AVONDALE, Ariz. — Kyle Larson closed his comeback season in the NASCAR Cup Series with his first championship Sunday. He capped his return from a nearly yearlong suspension with a title-winning victory at Phoenix Raceway.
Larson was in tears during his cooldown laps as he reflected on his rebuild from out-of-work NASCAR driver to Cup champion.
“I was just thinking about the journey and how tough of a road it’s been to get to this point for so long, but especially the last year-and-a-half,” Larson said. “I haven’t felt an atmosphere like this maybe ever. With the pressure of this race and everything that was on the line, to win this championship, every one of these fans made me feel it.
“I was trying to tell myself to just chill out, stop tearing up. I make fun of my dad all the time for crying, and I’m worse than he is.

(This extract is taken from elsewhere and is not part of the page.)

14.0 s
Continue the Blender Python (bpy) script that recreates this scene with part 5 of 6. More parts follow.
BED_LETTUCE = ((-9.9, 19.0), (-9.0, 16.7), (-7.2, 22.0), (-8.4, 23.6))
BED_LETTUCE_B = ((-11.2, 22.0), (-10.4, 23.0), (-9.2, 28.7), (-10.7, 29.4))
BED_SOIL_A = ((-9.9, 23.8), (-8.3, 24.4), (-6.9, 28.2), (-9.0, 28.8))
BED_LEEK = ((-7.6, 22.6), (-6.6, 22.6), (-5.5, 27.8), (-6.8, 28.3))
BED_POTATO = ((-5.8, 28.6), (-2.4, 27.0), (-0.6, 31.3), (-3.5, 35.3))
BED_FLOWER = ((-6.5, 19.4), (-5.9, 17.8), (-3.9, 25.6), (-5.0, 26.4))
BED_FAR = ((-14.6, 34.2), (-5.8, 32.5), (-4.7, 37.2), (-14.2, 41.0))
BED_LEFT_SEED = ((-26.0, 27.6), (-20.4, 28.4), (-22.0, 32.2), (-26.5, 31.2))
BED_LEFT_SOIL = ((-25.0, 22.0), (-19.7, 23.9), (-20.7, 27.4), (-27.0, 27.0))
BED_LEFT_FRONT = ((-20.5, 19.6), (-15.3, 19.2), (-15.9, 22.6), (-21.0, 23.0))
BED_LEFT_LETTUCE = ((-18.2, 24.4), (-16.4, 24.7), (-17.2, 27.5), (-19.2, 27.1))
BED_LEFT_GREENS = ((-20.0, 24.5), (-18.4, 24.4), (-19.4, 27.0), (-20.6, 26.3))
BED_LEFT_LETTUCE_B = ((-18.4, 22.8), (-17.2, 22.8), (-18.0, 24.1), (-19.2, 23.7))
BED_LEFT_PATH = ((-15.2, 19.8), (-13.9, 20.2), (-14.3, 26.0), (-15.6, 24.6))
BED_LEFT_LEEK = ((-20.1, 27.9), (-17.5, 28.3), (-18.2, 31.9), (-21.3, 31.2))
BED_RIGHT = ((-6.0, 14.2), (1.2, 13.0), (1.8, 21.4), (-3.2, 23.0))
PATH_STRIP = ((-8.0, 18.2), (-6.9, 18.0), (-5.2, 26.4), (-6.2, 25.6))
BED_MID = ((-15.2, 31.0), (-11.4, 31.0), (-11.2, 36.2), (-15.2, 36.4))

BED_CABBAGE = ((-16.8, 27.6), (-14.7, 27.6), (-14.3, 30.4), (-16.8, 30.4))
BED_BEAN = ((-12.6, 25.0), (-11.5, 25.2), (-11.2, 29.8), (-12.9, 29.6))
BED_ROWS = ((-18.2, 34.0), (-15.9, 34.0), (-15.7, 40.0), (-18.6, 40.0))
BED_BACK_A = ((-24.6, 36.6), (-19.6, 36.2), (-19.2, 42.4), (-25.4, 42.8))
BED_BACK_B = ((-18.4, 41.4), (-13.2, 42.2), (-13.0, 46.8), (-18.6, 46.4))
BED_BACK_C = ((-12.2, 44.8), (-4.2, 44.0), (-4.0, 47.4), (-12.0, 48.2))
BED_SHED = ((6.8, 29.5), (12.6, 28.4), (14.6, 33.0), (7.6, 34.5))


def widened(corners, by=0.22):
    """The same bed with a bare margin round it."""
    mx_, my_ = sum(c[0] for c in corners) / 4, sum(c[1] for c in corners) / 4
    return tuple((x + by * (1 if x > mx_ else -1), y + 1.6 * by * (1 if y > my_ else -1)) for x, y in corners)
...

I can’t believe it. I didn’t even think I’d be a racing a car a year-and-a-half ago.”
Larson led seven times for a race-high 108 laps but was running fourth, last among the title contenders, as Martin Truex Jr. and Denny Hamlin controlled the championship late in a pair of Toyotas.

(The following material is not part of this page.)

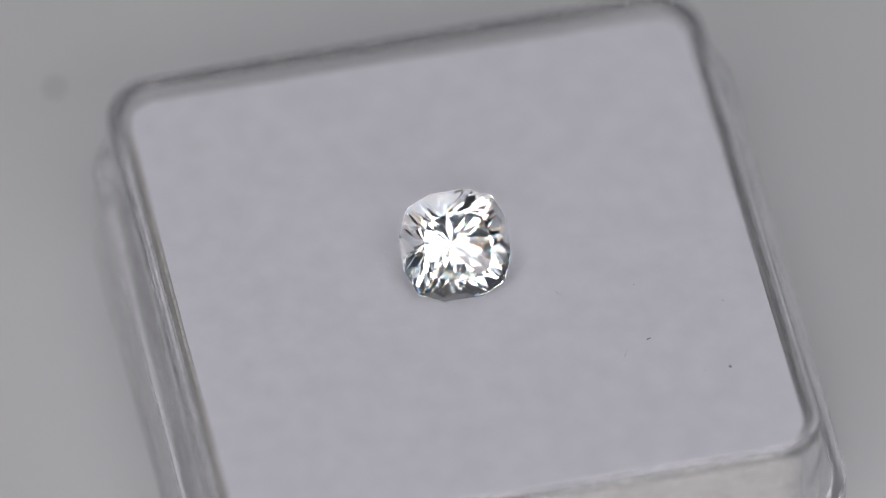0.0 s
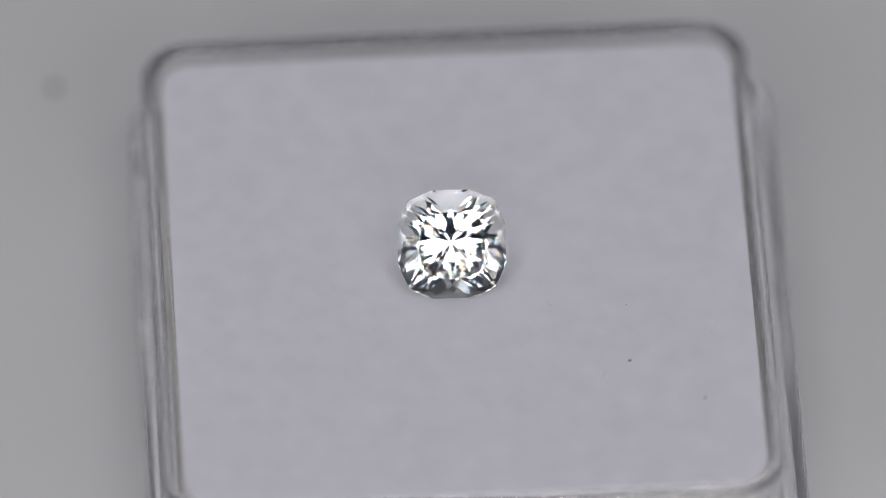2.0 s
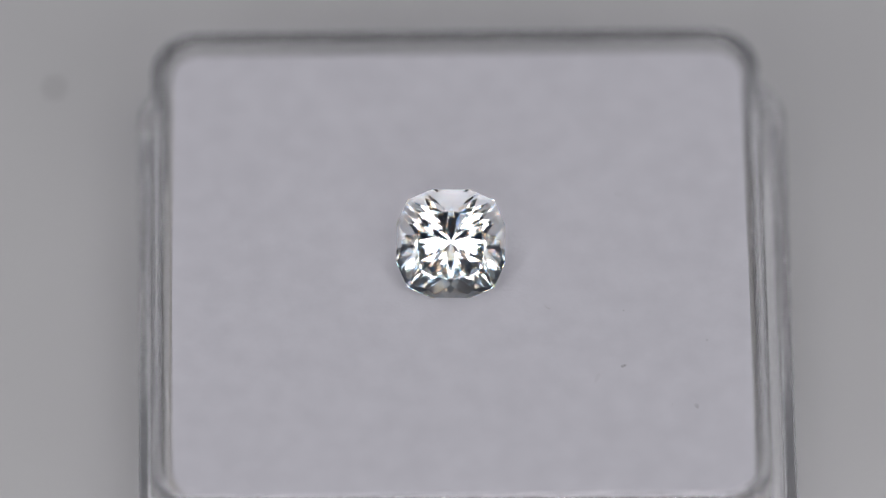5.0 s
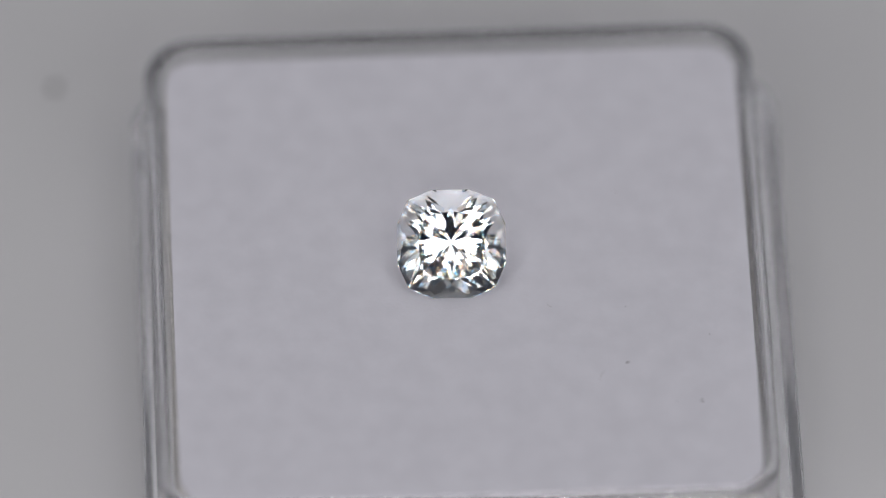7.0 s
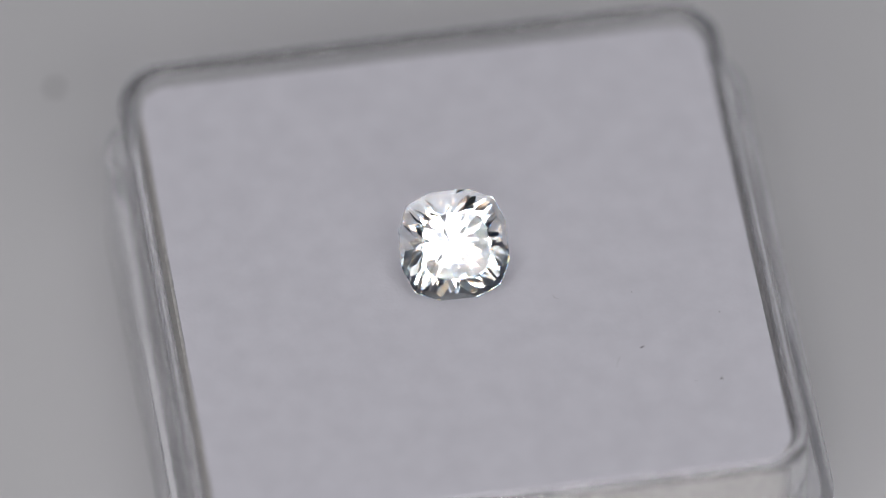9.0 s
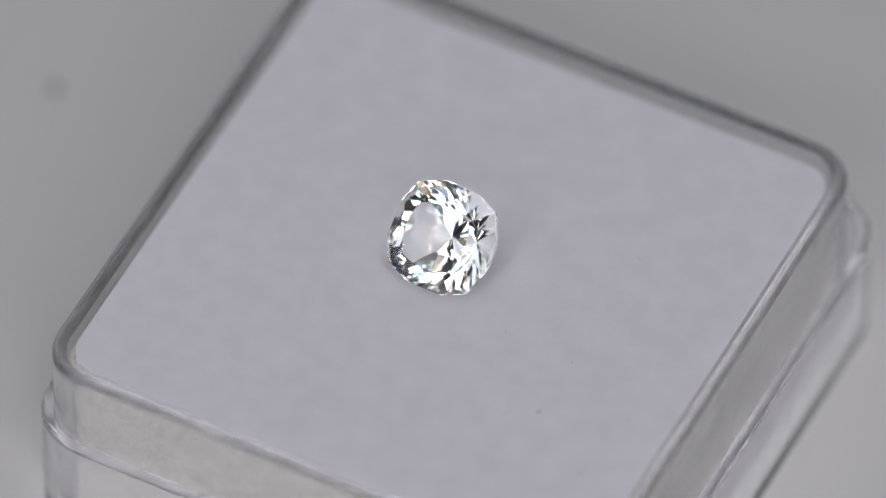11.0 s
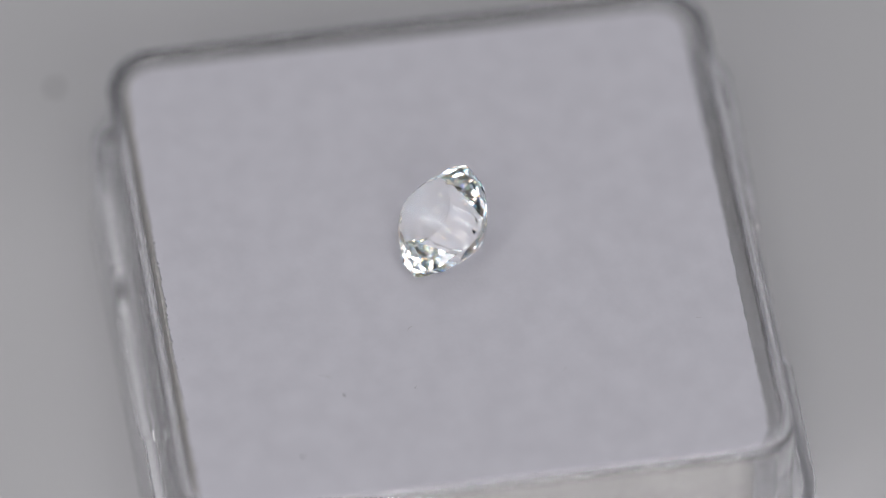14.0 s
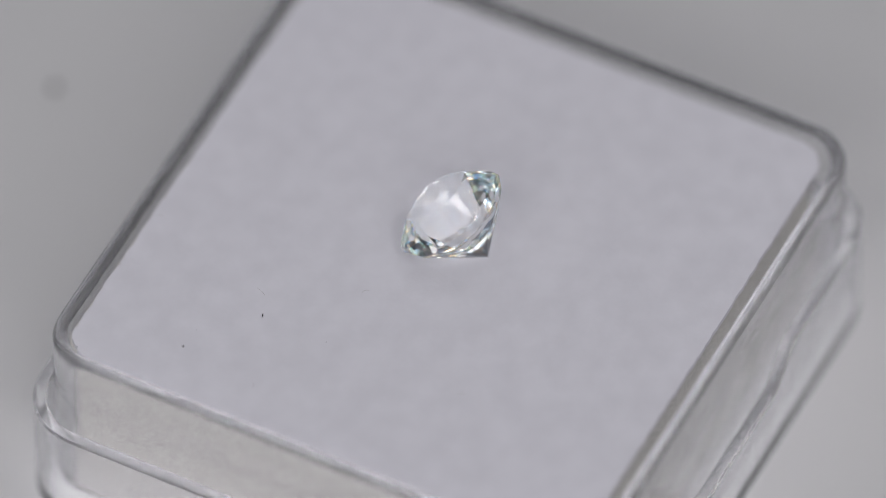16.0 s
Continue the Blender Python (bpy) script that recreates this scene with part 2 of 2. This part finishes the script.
    for name, faces in kinds.items():
        pb = bmesh.new()
        for co in faces:
            pb.faces.new([pb.verts.new(turn @ c) for c in co])
        bmesh.ops.remove_doubles(pb, verts=pb.verts, dist=1e-7)
        part(name, pb, CRYSTAL, stone).visible_shadow = name in ("girdle", "crown")
    return stone


BOX = gem_box()
GEM = gem()
GEM_AT = (-0.59, -1.00)


def speck(x, y, size, z=TOP, stretch=1.0):
    """A crumb of dust, mm."""
    bm = bmesh.new()
    bmesh.ops.create_icosphere(bm, subdivisions=2, radius=size * MM)
    for v in bm.verts:
        k = 1 + 0.45 * noise.noise(v.co / (size * MM) * 1.3 + Vector((x, y, 0)))
        v.co = Vector((v.co.x * k * stretch, v.co.y * k, v.co.z * k * 0.6))
    low = min(v.co.z for v in bm.verts)
    bmesh.ops.translate(bm, vec=(0, 0, -low), verts=bm.verts)
    ob = tagged(part("dust_speck", bm, DUST), "tiny dark dust speck on the white pad", "dust", "dust on the box")
    return ob, (x, y, z)


def fibre(points, thick, z=TOP, mat=LINT, label="fine short grey lint fibre lying on the white pad"):
    """A bent lint fibre as a thin tube through points, mm."""
    cx, cy = points[0]
    bm = bmesh.new()
    rings = []
    n = 14
    for i in range(n + 1):
        u = i / n * (len(points) - 1)
        k = min(int(u), len(points) - 2)
        w = u - k
        p0, p1, p2, p3 = (Vector(points[min(max(k + j, 0), len(points) - 1)]) for j in (-1, 0, 1, 2))
        p = 0.5 * (2 * p1 + (p2 - p0) * w + (2 * p0 - 5 * p1 + 4 * p2 - p3) * w * w + (3 * p1 - p0 - 3 * p2 + p3) * w ** 3)
        d = (p2 - p1).normalized()
        side = Vector((-d.y, d.x))
        r = 0.7 * thick * (0.55 + 0.45 * math.sin(math.pi * i / n))
        ring = []
        for j in range(5):
            a = 2 * math.pi * j / 5
            q = p + side * (r * math.cos(a))
            ring.append(bm.verts.new(((q.x - cx) * MM, (q.y - cy) * MM, (r * math.sin(a) + thick) * MM)))
        rings.append(ring)
    for a, b in zip(rings, rings[1:]):
        for j in range(5):
            bm.faces.new((a[j], a[(j + 1) % 5], b[(j + 1) % 5], b[j]))
    bm.faces.new(rings[0][::-1])
    bm.faces.new(rings[-1])
    ob = tagged(part("lint_fibre", bm, mat), label, "lint", "lint on the box")
    return ob, (cx, cy, z)


# Speck laid on the sheet to stand in for dust on the camera's lens.
LENS_DUST = speck(-20.7, 20.1, 0.24, 0.0)
LENS_DUST[0].location = (-20.7 * MM, 20.1 * MM, 0)
tagged(LENS_DUST[0], "small dark speck on the grey sheet in place of lens dust", "dust")
LOOSE = [
    speck(11.28, -9.57, 0.055), speck(11.87, -5.41, 0.024), speck(7.84, -3.5, 0.024),
    speck(10.05, -9.5, 0.02), speck(-9.0, -16.45, 0.06, LEDGE),
    fibre([(7.87, -7.0), (7.77, -7.03), (7.67, -7.06)], 0.036, TOP, DUST, "tiny dark grey tick of lint on the white pad"),
    fibre([(4.0, -3.1), (4.03, -3.22), (4.12, -3.32), (4.26, -3.36)], 0.014),
    fibre([(7.6, 3.95), (7.74, 3.86), (7.93, 3.82)], 0.012),
    fibre([(6.6, -7.5), (6.44, -7.78), (6.33, -8.1)], 0.014),
    fibre([(4.3, -14.35), (4.36, -14.5), (4.5, -14.58)], 0.012),
    fibre([(5.55, 10.7), (5.58, 10.95)], 0.010),
    # Pale bits put on the rim for its highlights and a white scuff.
    fibre([(-14.7, -15.75), (-14.3, -15.95), (-14.0, -16.1)], 0.07, LEDGE, PALE, "white bit in place of a bright mark on the tray's rim"),
    fibre([(-15.7, 11.1), (-15.75, 11.4), (-15.68, 11.6)], 0.09, LEDGE, PALE, "white bit in place of a bright mark on the tray's rim"),
    fibre([(5.3, -16.15), (5.7, -16.2), (6.0, -16.15)], 0.06, LEDGE, PALE, "white bit in place of a bright mark on the tray's rim"),
]


def yaw_at(t):
    """The turntable's angle: steady runs to and fro, the turns slightly rounded."""
    total = 0
    for k in range(-3, 4):
        u = min(max(t + k * 0.016, 0), 16)
        for (t0, a0), (t1, a1) in zip(TURNS, TURNS[1:]):
            if t0 <= u <= t1:
                total += a0 + (a1 - a0) * (u - t0) / (t1 - t0)
                break
    return total / 7


TURNS = [(0, 12.5), (0.92, -3.3), (1.625, 9.5), (2.34, -2.4), (2.97, 8.4), (3.705, -3.3), (4.31, 7.0), (4.84, -2.0), (5.43, 8.0),
         (5.97, -1.7), (6.55, 9.4), (7.475, -5.0), (8.64, 15.5), (9.2, 5.3), (11.3, -32.7), (16.0, -117.3)]


def motions():
    times = [round(0.1 * k, 1) for k in range(161)]
    spin = [(t, pose(0, 0, 0, 0, 0, yaw_at(t))) for t in times]
    walk(BOX, [(t, m @ pose(MID[0] * MM, MID[1] * MM, 0)) for t, m in spin])
    walk(GEM, [(t, m @ pose(GEM_AT[0] * MM, GEM_AT[1] * MM, TOP * MM)) for t, m in spin])
    for ob, (x, y, z) in LOOSE:
        walk(ob, [(t, m @ pose(x * MM, y * MM, z * MM)) for t, m in spin])


motions()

Then a caution reset everything.
Because he won the pole Saturday in the qualifying, Larson had the first stall on pit road and the shortest sprint back onto the track of the four title contenders. He silently prayed for a flawless stop from his Hendrick Motorsports crew to get the No. 5 Chevrolet back on track ahead of his three title rivals.
The No. 5 team delivered.
Larson’s crew performed its second-fastest stop of the season — a span that stretches 38 races — and Larson went from last among the final four to first.
“I knew the only way we were going to pull it off is if our pit crew got us off as a leader, and damn, they did. That was just crazy,” Larson said. “Those guys nailed the pit stop.”
Larson controlled the restart with 25 laps remaining, quickly cleared Truex, then held off several of Truex’s challenges. There was no stopping Larson, just as he’s been impossible to stop all season, and he drove to his 10th Cup victory of the year.
He beat Truex to the finish line by an easy .398 seconds.
“There were so many points in this race where I did not think we were going to win,” Larson said. “Without my pit crew on that last stop, we would not be standing right here. They are the true winners of this race. They are true champions.
“I’m just blessed to be a part of this group. Every single man or person, man and woman at Hendrick Motorsports, this win is for all of us, and every one of you. This is unbelievable. I’m speechless.”
Truex, the 2017 champion, finished second and was followed by Hamlin, his Joe Gibbs Racing teammate. Hamlin is 0 for 5 in championship finales and was the only driver among the final four contenders who did not lead a lap Sunday.
Truex has finished second in the championship standings three times in the four seasons since his 2017 title.
“Ultimately, we needed to beat him off pit road. It’s unfortunate, but we win and lose as a team,” Truex said. “That’s three times we’ve been second, and that sucks. Second hurts, I’m not going to lie, especially with the car we had and the job the guys did.”
Hamlin, who raced Larson all season for the regular season title that ultimately went to Larson, has firmly maintained that Larson should be the champion. But it didn’t soften the blow of another title defeat for the three-time Daytona 500 winner.
“Any time you can win 10 races in a year, you’re absolutely a deserving champion,” Hamlin said. “They did a great job on the last pit stop and got him out there, and he just set sail after that. Proud of my team … just a really good year. A really, really good year, and things just didn’t pan out.”
Chase Elliott, the reigning champion and NASCAR’s most popular driver, led 94 laps but finished fourth.
“I was really proud of our group. I thought we brought a really good car … just didn’t work out,” Elliott said. “But look, proud of our team, a lot to build on and also, congrats to Kyle … very, very deserving champions, and glad to see Kyle have success.
“When you’re a good driver and a good person and you surround yourself with good people, success is warranted. It’s good to see that.”
Larson seemed to have tears in his eyes on his cooldown lap as he celebrated a career-defining moment he wasn’t sure would happen last year. He was fired four races into the season and lost nearly every sponsor for his use of a racial slur while racing online, and Larson retreated to his sprint car roots to rebuild his life.
Larson watched last year’s championship race from the competition compound on the Hendrick Motorsports campus in North Carolina. A year later, he gave Hendrick its 14th Cup title in its 27th season.
“I never thought I was taking a risk. I know how good he is, I’m just fortunate we were able to get him, and man, what a wheelman he is,” said Hendrick. “Ten races won, 11 with the All-Star Race. It’s unbelievable.”
Larson won five of the 10 playoff races and tied Tony Stewart in 2011 for most wins in a single playoff season. He also broke Jeff Gordon’s 20-year record of most laps led in a single season. The 29-year-old from Elk Grove, California, joins Gordon, Kevin Harvick and Jimmie Johnson as champions from the Golden State.